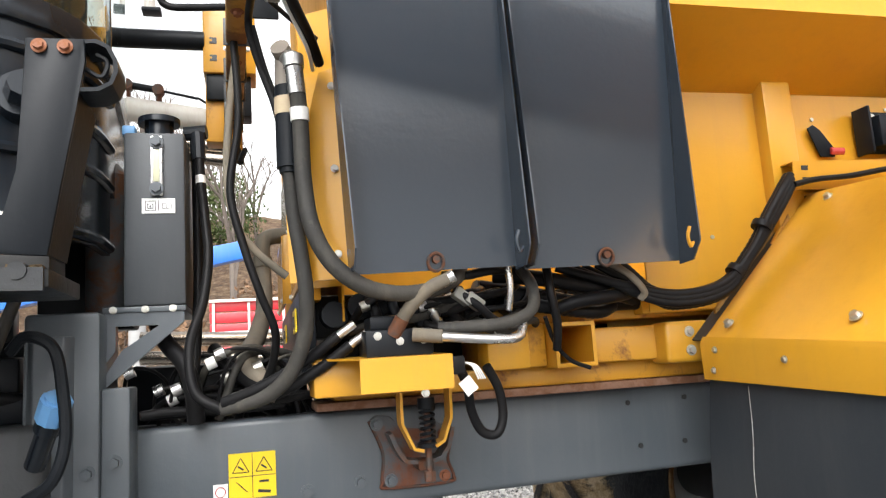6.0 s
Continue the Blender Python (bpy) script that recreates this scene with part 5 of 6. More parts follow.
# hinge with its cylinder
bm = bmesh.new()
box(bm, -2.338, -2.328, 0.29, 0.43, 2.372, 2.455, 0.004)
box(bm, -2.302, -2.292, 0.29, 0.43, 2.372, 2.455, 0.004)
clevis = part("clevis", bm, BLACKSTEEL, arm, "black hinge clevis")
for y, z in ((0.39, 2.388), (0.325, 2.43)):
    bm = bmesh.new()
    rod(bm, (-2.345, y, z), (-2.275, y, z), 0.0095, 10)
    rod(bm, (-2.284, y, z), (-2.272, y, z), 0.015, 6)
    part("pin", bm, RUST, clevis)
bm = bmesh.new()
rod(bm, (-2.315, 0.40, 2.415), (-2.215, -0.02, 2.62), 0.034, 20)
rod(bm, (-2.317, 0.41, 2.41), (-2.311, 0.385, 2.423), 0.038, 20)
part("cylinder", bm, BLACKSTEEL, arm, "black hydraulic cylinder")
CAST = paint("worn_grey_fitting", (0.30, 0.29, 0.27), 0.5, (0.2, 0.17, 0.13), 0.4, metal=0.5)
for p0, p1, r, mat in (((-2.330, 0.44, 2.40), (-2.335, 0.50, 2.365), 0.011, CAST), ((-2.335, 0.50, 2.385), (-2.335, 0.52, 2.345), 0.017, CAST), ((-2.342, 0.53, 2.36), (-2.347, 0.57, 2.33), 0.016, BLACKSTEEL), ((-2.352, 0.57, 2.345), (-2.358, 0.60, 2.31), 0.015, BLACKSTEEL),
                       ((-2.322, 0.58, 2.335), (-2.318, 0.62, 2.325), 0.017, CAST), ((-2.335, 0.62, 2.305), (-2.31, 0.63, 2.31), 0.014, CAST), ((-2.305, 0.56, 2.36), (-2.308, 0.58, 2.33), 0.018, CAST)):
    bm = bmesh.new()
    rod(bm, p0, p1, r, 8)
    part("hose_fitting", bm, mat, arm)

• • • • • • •

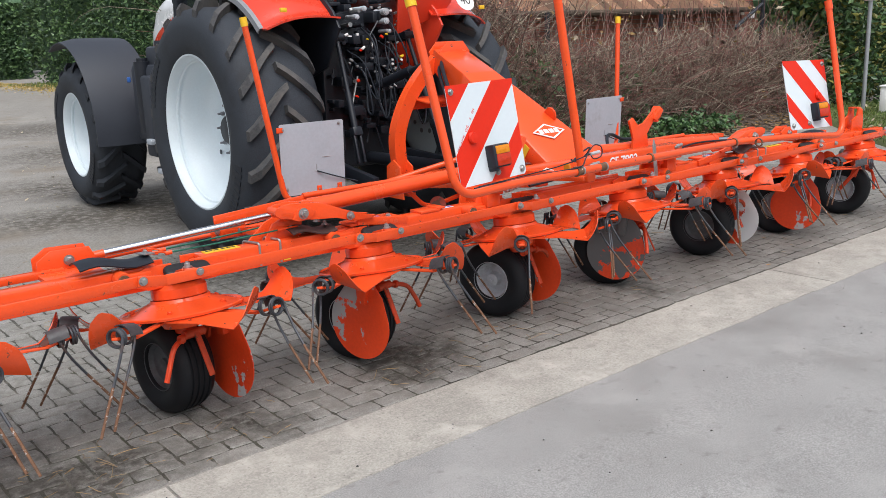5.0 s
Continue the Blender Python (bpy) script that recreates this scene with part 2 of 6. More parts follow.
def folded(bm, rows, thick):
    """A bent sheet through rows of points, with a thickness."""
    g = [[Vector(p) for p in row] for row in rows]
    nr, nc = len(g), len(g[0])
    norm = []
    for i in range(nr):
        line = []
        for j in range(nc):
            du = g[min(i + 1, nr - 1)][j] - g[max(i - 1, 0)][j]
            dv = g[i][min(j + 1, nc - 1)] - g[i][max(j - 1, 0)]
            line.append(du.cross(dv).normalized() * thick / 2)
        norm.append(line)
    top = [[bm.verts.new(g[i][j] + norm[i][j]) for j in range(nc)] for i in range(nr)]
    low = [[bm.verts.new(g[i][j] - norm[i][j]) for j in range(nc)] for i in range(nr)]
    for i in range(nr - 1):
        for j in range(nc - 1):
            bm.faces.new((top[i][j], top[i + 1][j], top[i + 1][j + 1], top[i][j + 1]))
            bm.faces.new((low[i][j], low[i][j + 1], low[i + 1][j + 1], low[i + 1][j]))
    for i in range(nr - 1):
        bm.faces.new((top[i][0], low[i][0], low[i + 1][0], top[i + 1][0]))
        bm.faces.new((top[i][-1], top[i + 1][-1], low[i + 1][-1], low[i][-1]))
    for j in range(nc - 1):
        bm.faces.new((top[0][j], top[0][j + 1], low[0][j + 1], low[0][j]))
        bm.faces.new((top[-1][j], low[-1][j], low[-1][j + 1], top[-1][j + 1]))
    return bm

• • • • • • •

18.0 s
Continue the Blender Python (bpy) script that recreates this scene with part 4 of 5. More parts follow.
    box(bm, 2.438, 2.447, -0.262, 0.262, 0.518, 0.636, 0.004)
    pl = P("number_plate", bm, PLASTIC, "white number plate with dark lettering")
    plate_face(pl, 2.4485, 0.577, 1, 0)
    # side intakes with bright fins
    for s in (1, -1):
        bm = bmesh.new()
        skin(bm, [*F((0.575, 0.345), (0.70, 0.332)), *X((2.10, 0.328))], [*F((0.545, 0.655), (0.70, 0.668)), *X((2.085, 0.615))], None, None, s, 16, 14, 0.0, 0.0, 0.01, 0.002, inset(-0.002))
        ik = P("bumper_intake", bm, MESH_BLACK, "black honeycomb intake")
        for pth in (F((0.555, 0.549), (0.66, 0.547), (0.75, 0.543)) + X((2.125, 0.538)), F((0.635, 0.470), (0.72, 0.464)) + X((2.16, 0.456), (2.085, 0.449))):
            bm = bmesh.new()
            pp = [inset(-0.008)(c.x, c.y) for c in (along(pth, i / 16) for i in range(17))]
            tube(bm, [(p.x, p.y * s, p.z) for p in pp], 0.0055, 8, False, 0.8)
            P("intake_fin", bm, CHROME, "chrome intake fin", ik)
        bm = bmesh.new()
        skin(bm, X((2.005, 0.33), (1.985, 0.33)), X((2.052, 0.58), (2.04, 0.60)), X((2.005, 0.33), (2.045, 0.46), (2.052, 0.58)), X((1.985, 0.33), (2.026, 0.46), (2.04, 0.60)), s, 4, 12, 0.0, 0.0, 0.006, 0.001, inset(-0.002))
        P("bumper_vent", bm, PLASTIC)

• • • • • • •

| EXERCISE OBJECTIVE |
Pull out each line of the listing that holds the string "More".

| RESPONSE TO THE TASK |
Continue the Blender Python (bpy) script that recreates this scene with part 5 of 6. More parts follow.
Continue the Blender Python (bpy) script that recreates this scene with part 2 of 6. More parts follow.
Continue the Blender Python (bpy) script that recreates this scene with part 4 of 5. More parts follow.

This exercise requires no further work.